Stated exercise:
Your task is to give the listing below back word for word, pictures excluded.

Data provided:
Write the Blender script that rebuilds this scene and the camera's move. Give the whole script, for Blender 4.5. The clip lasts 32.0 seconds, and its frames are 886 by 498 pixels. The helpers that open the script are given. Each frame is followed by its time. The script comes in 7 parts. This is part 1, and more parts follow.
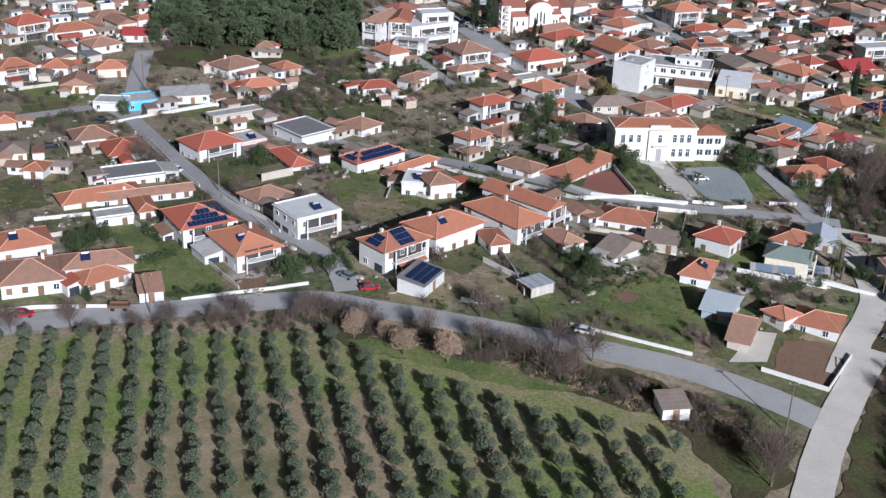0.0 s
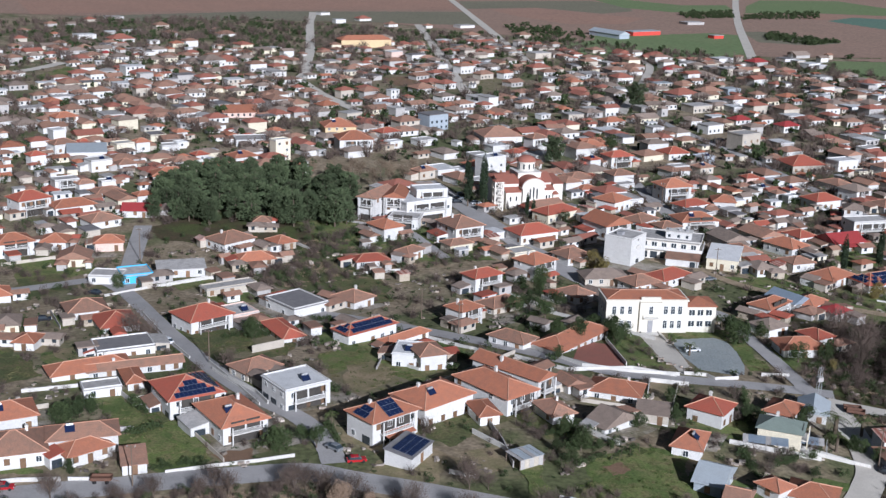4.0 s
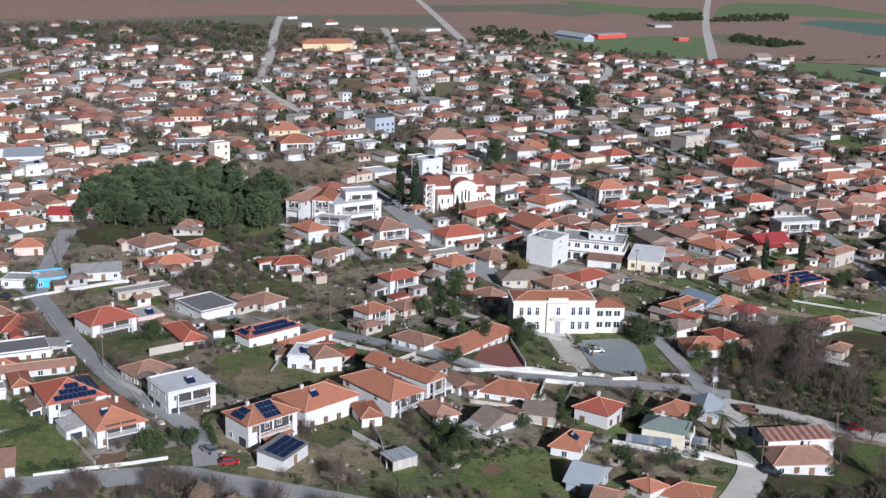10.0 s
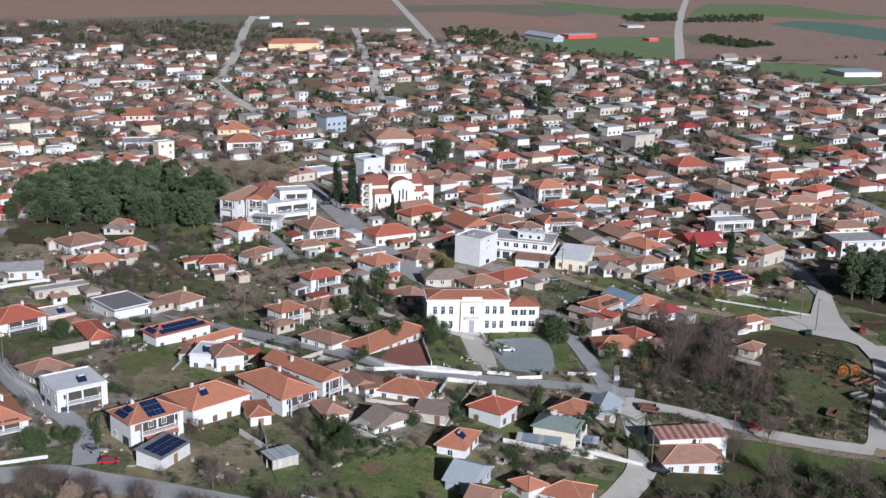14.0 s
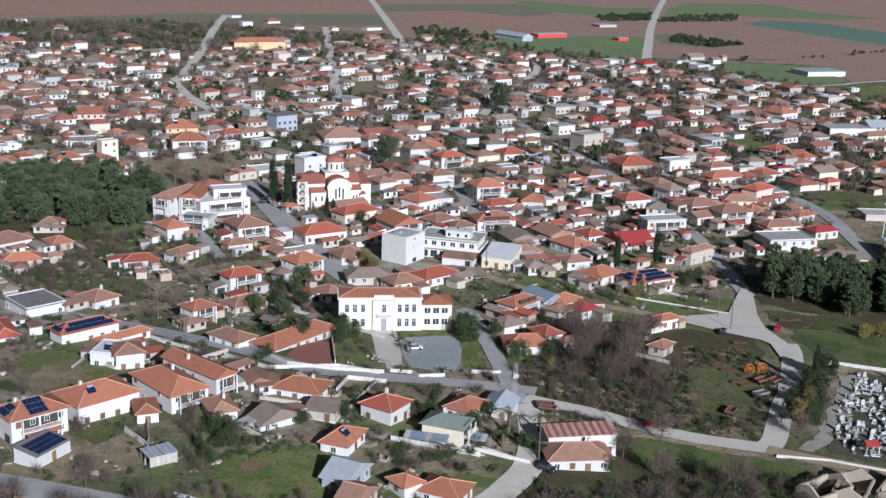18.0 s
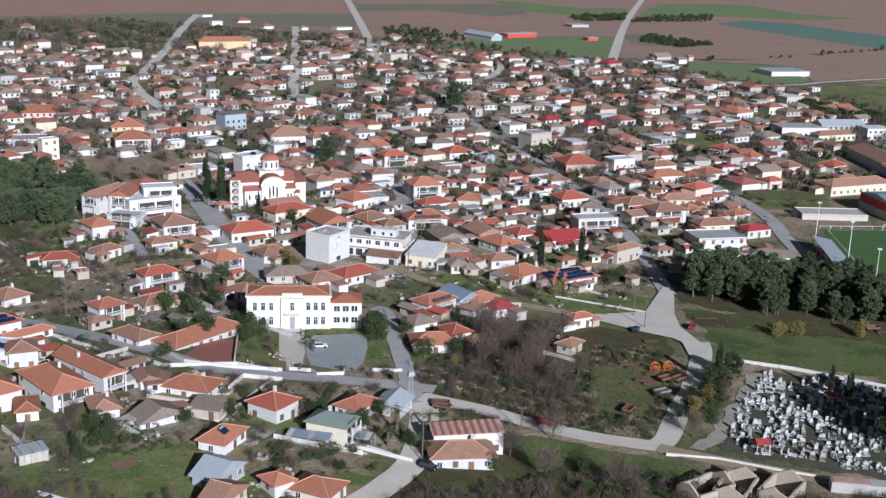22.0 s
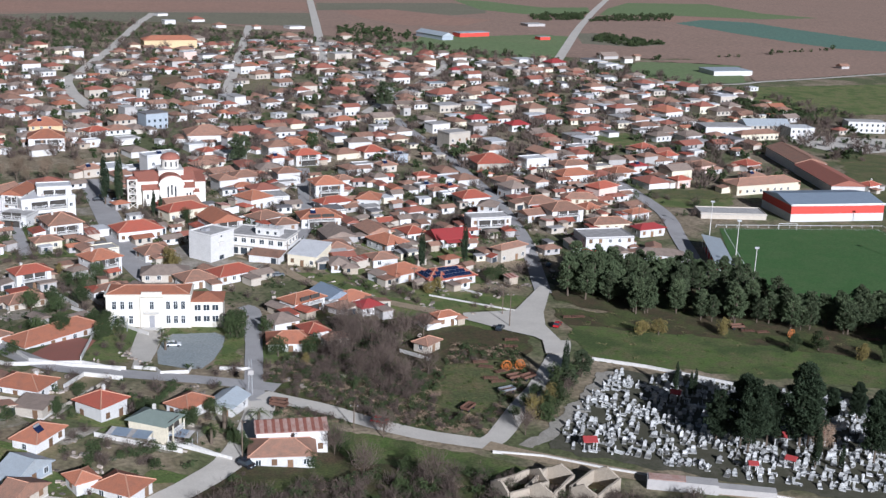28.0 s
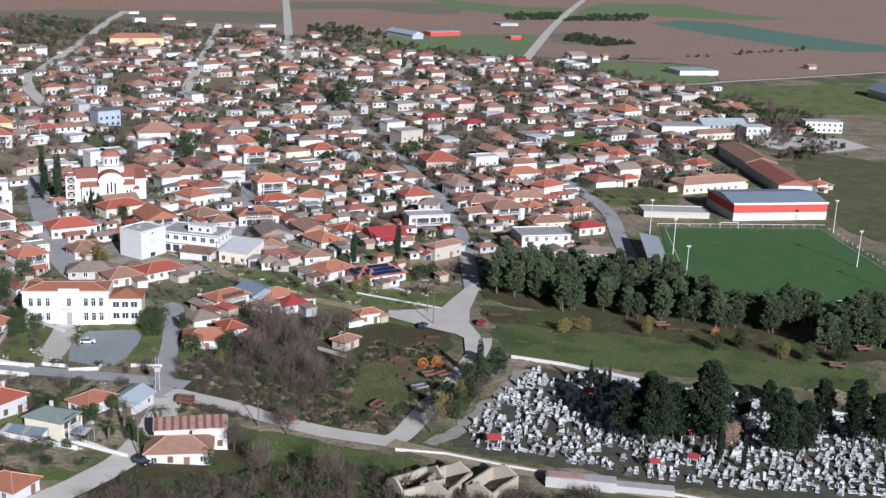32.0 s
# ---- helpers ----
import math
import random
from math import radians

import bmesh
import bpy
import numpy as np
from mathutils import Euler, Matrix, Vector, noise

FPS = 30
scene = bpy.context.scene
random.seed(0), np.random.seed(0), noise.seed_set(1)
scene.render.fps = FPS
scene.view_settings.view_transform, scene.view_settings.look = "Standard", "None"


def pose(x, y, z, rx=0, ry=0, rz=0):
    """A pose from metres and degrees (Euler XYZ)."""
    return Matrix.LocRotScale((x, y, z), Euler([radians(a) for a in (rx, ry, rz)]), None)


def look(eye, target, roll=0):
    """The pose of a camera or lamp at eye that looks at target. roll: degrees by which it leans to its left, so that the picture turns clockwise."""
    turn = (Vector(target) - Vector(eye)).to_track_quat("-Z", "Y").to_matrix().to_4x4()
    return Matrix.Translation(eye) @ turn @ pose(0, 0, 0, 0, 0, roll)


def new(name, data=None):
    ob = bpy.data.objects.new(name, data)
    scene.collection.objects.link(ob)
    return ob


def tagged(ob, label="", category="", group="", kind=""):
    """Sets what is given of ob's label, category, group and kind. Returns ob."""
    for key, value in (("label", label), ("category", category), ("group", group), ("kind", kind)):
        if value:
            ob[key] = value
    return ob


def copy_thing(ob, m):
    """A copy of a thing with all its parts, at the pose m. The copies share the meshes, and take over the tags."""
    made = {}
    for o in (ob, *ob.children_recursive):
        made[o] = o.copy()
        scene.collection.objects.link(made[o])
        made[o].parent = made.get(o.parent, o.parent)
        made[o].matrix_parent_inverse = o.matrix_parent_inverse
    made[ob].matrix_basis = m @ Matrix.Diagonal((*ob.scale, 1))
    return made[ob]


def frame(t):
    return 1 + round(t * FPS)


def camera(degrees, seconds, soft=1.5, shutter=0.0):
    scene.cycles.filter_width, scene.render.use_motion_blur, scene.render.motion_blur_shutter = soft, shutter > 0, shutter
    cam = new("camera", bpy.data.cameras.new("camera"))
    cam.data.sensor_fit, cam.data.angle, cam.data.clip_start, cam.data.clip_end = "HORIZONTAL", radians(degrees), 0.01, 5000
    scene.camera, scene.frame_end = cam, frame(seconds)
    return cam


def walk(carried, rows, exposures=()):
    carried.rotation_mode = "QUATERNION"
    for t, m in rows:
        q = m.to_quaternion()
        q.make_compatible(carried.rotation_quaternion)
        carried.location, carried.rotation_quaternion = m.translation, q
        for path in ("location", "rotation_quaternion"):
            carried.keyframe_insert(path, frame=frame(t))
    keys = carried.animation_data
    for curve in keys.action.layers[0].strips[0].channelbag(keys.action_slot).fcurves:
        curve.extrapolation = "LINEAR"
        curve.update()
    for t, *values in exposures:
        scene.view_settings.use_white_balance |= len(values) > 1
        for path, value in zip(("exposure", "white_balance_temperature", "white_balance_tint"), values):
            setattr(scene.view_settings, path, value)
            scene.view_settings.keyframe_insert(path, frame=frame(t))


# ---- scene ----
cam = camera(40.70, 32.0, soft=1.4)
walk(cam, [
    (0.0, look((-65.89, -40.84, 111.30), (-67.79, 141.27, 28.64), 2.08)),
    (0.5, look((-65.91, -40.83, 111.09), (-67.93, 142.58, 31.35), 2.09)),
    (1.0, look((-65.84, -40.97, 111.03), (-68.12, 144.14, 35.34), 2.02)),
    (1.5, look((-65.77, -41.00, 111.02), (-68.24, 145.61, 39.11), 2.01)),
    (2.0, look((-65.70, -41.17, 110.80), (-68.32, 147.04, 43.17), 1.98)),
    (2.5, look((-65.42, -41.21, 110.66), (-68.18, 148.35, 46.94), 1.97)),
    (3.0, look((-64.84, -41.30, 110.48), (-67.82, 149.64, 51.03), 1.91)),
    (3.5, look((-63.99, -41.38, 110.46), (-67.30, 150.70, 54.85), 1.86)),
    (5.5, look((-60.27, -41.55, 110.49), (-63.45, 150.79, 55.76), 1.78)),
    (6.0, look((-58.76, -41.59, 110.52), (-61.78, 150.75, 55.81), 1.75)),
    (7.0, look((-54.95, -41.30, 110.39), (-57.62, 151.09, 55.81), 1.71)),
    (8.0, look((-50.60, -41.22, 110.45), (-52.97, 151.20, 55.97), 1.66)),
    (9.0, look((-45.73, -40.92, 110.46), (-47.80, 151.51, 56.00), 1.68)),
    (10.0, look((-40.75, -40.67, 110.41), (-42.54, 151.78, 56.00), 1.69)),
    (11.0, look((-35.49, -40.35, 110.19), (-37.03, 152.15, 55.93), 1.67)),
    (12.0, look((-30.25, -40.26, 110.22), (-31.48, 152.25, 55.99), 1.70)),
    (13.0, look((-24.79, -40.05, 110.24), (-25.75, 152.46, 56.03), 1.72)),
    (14.0, look((-19.58, -39.91, 110.38), (-20.17, 152.59, 56.11), 1.81)),
    (14.5, look((-16.92, -39.85, 110.42), (-17.44, 152.65, 56.15), 1.80)),
    (16.5, look((-6.13, -40.08, 110.57), (-6.04, 152.40, 56.24), 1.88)),
    (17.0, look((-3.38, -40.02, 110.62), (-3.12, 152.46, 56.30), 1.89)),
    (18.0, look((2.16, -40.23, 110.90), (2.71, 152.25, 56.56), 1.92)),
    (19.0, look((7.62, -40.17, 110.94), (8.49, 152.30, 56.58), 1.98)),
    (20.0, look((13.40, -39.72, 110.72), (14.46, 152.77, 56.44), 1.99)),
    (21.0, look((19.07, -39.37, 110.63), (20.37, 153.13, 56.36), 2.01)),
    (22.0, look((24.89, -38.88, 110.50), (26.46, 153.63, 56.31), 2.02)),
    (23.0, look((30.80, -38.91, 110.65), (32.64, 153.60, 56.48), 2.05)),
    (24.0, look((36.68, -39.16, 110.96), (38.76, 153.34, 56.77), 2.05)),
    (25.0, look((42.59, -39.77, 111.47), (44.90, 152.71, 57.20), 2.05)),
    (25.5, look((45.45, -40.04, 111.72), (47.88, 152.43, 57.41), 2.04)),
    (27.5, look((56.89, -40.27, 112.05), (60.02, 152.20, 57.76), 2.13)),
    (28.0, look((59.86, -40.31, 112.11), (63.12, 152.15, 57.80), 2.13)),
    (29.0, look((65.47, -40.34, 112.23), (69.06, 152.10, 57.90), 2.22)),
    (29.5, look((68.15, -40.27, 112.17), (71.84, 152.18, 57.85), 2.27)),
    (30.0, look((70.86, -40.11, 112.02), (74.67, 152.34, 57.73), 2.31)),
    (30.5, look((73.07, -39.83, 111.82), (77.04, 152.62, 57.56), 2.33)),
    (31.0, look((75.14, -39.71, 111.67), (79.34, 152.75, 57.42), 2.36)),
    (31.5, look((77.02, -39.48, 111.58), (81.41, 152.97, 57.34), 2.38)),
    (32.0, look((78.74, -39.29, 111.62), (83.60, 153.16, 57.41), 2.39)),
], [(0.0, 0.40, 5620, 14), (1.0, 0.37, 5620, 14), (2.0, 0.30, 5620, 14), (3.5, 0.25, 5620, 14), (25.0, 0.28, 5620, 14), (28.0, 0.35, 5620, 14), (32.0, 0.39, 5620, 14)])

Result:
Write the Blender script that rebuilds this scene and the camera's move. Give the whole script, for Blender 4.5. The clip lasts 32.0 seconds, and its frames are 886 by 498 pixels. The helpers that open the script are given. Each frame is followed by its time. The script comes in 7 parts. This is part 1, and more parts follow.
0.0 s
4.0 s
10.0 s
14.0 s
18.0 s
22.0 s
28.0 s
32.0 s
# ---- helpers ----
import math
import random
from math import radians

import bmesh
import bpy
import numpy as np
from mathutils import Euler, Matrix, Vector, noise

FPS = 30
scene = bpy.context.scene
random.seed(0), np.random.seed(0), noise.seed_set(1)
scene.render.fps = FPS
scene.view_settings.view_transform, scene.view_settings.look = "Standard", "None"


def pose(x, y, z, rx=0, ry=0, rz=0):
    """A pose from metres and degrees (Euler XYZ)."""
    return Matrix.LocRotScale((x, y, z), Euler([radians(a) for a in (rx, ry, rz)]), None)


def look(eye, target, roll=0):
    """The pose of a camera or lamp at eye that looks at target. roll: degrees by which it leans to its left, so that the picture turns clockwise."""
    turn = (Vector(target) - Vector(eye)).to_track_quat("-Z", "Y").to_matrix().to_4x4()
    return Matrix.Translation(eye) @ turn @ pose(0, 0, 0, 0, 0, roll)


def new(name, data=None):
    ob = bpy.data.objects.new(name, data)
    scene.collection.objects.link(ob)
    return ob


def tagged(ob, label="", category="", group="", kind=""):
    """Sets what is given of ob's label, category, group and kind. Returns ob."""
    for key, value in (("label", label), ("category", category), ("group", group), ("kind", kind)):
        if value:
            ob[key] = value
    return ob


def copy_thing(ob, m):
    """A copy of a thing with all its parts, at the pose m. The copies share the meshes, and take over the tags."""
    made = {}
    for o in (ob, *ob.children_recursive):
        made[o] = o.copy()
        scene.collection.objects.link(made[o])
        made[o].parent = made.get(o.parent, o.parent)
        made[o].matrix_parent_inverse = o.matrix_parent_inverse
    made[ob].matrix_basis = m @ Matrix.Diagonal((*ob.scale, 1))
    return made[ob]


def frame(t):
    return 1 + round(t * FPS)


def camera(degrees, seconds, soft=1.5, shutter=0.0):
    scene.cycles.filter_width, scene.render.use_motion_blur, scene.render.motion_blur_shutter = soft, shutter > 0, shutter
    cam = new("camera", bpy.data.cameras.new("camera"))
    cam.data.sensor_fit, cam.data.angle, cam.data.clip_start, cam.data.clip_end = "HORIZONTAL", radians(degrees), 0.01, 5000
    scene.camera, scene.frame_end = cam, frame(seconds)
    return cam


def walk(carried, rows, exposures=()):
    carried.rotation_mode = "QUATERNION"
    for t, m in rows:
        q = m.to_quaternion()
        q.make_compatible(carried.rotation_quaternion)
        carried.location, carried.rotation_quaternion = m.translation, q
        for path in ("location", "rotation_quaternion"):
            carried.keyframe_insert(path, frame=frame(t))
    keys = carried.animation_data
    for curve in keys.action.layers[0].strips[0].channelbag(keys.action_slot).fcurves:
        curve.extrapolation = "LINEAR"
        curve.update()
    for t, *values in exposures:
        scene.view_settings.use_white_balance |= len(values) > 1
        for path, value in zip(("exposure", "white_balance_temperature", "white_balance_tint"), values):
            setattr(scene.view_settings, path, value)
            scene.view_settings.keyframe_insert(path, frame=frame(t))


# ---- scene ----
cam = camera(40.70, 32.0, soft=1.4)
walk(cam, [
    (0.0, look((-65.89, -40.84, 111.30), (-67.79, 141.27, 28.64), 2.08)),
    (0.5, look((-65.91, -40.83, 111.09), (-67.93, 142.58, 31.35), 2.09)),
    (1.0, look((-65.84, -40.97, 111.03), (-68.12, 144.14, 35.34), 2.02)),
    (1.5, look((-65.77, -41.00, 111.02), (-68.24, 145.61, 39.11), 2.01)),
    (2.0, look((-65.70, -41.17, 110.80), (-68.32, 147.04, 43.17), 1.98)),
    (2.5, look((-65.42, -41.21, 110.66), (-68.18, 148.35, 46.94), 1.97)),
    (3.0, look((-64.84, -41.30, 110.48), (-67.82, 149.64, 51.03), 1.91)),
    (3.5, look((-63.99, -41.38, 110.46), (-67.30, 150.70, 54.85), 1.86)),
    (5.5, look((-60.27, -41.55, 110.49), (-63.45, 150.79, 55.76), 1.78)),
    (6.0, look((-58.76, -41.59, 110.52), (-61.78, 150.75, 55.81), 1.75)),
    (7.0, look((-54.95, -41.30, 110.39), (-57.62, 151.09, 55.81), 1.71)),
    (8.0, look((-50.60, -41.22, 110.45), (-52.97, 151.20, 55.97), 1.66)),
    (9.0, look((-45.73, -40.92, 110.46), (-47.80, 151.51, 56.00), 1.68)),
    (10.0, look((-40.75, -40.67, 110.41), (-42.54, 151.78, 56.00), 1.69)),
    (11.0, look((-35.49, -40.35, 110.19), (-37.03, 152.15, 55.93), 1.67)),
    (12.0, look((-30.25, -40.26, 110.22), (-31.48, 152.25, 55.99), 1.70)),
    (13.0, look((-24.79, -40.05, 110.24), (-25.75, 152.46, 56.03), 1.72)),
    (14.0, look((-19.58, -39.91, 110.38), (-20.17, 152.59, 56.11), 1.81)),
    (14.5, look((-16.92, -39.85, 110.42), (-17.44, 152.65, 56.15), 1.80)),
    (16.5, look((-6.13, -40.08, 110.57), (-6.04, 152.40, 56.24), 1.88)),
    (17.0, look((-3.38, -40.02, 110.62), (-3.12, 152.46, 56.30), 1.89)),
    (18.0, look((2.16, -40.23, 110.90), (2.71, 152.25, 56.56), 1.92)),
    (19.0, look((7.62, -40.17, 110.94), (8.49, 152.30, 56.58), 1.98)),
    (20.0, look((13.40, -39.72, 110.72), (14.46, 152.77, 56.44), 1.99)),
    (21.0, look((19.07, -39.37, 110.63), (20.37, 153.13, 56.36), 2.01)),
    (22.0, look((24.89, -38.88, 110.50), (26.46, 153.63, 56.31), 2.02)),
    (23.0, look((30.80, -38.91, 110.65), (32.64, 153.60, 56.48), 2.05)),
    (24.0, look((36.68, -39.16, 110.96), (38.76, 153.34, 56.77), 2.05)),
    (25.0, look((42.59, -39.77, 111.47), (44.90, 152.71, 57.20), 2.05)),
    (25.5, look((45.45, -40.04, 111.72), (47.88, 152.43, 57.41), 2.04)),
    (27.5, look((56.89, -40.27, 112.05), (60.02, 152.20, 57.76), 2.13)),
    (28.0, look((59.86, -40.31, 112.11), (63.12, 152.15, 57.80), 2.13)),
    (29.0, look((65.47, -40.34, 112.23), (69.06, 152.10, 57.90), 2.22)),
    (29.5, look((68.15, -40.27, 112.17), (71.84, 152.18, 57.85), 2.27)),
    (30.0, look((70.86, -40.11, 112.02), (74.67, 152.34, 57.73), 2.31)),
    (30.5, look((73.07, -39.83, 111.82), (77.04, 152.62, 57.56), 2.33)),
    (31.0, look((75.14, -39.71, 111.67), (79.34, 152.75, 57.42), 2.36)),
    (31.5, look((77.02, -39.48, 111.58), (81.41, 152.97, 57.34), 2.38)),
    (32.0, look((78.74, -39.29, 111.62), (83.60, 153.16, 57.41), 2.39)),
], [(0.0, 0.40, 5620, 14), (1.0, 0.37, 5620, 14), (2.0, 0.30, 5620, 14), (3.5, 0.25, 5620, 14), (25.0, 0.28, 5620, 14), (28.0, 0.35, 5620, 14), (32.0, 0.39, 5620, 14)])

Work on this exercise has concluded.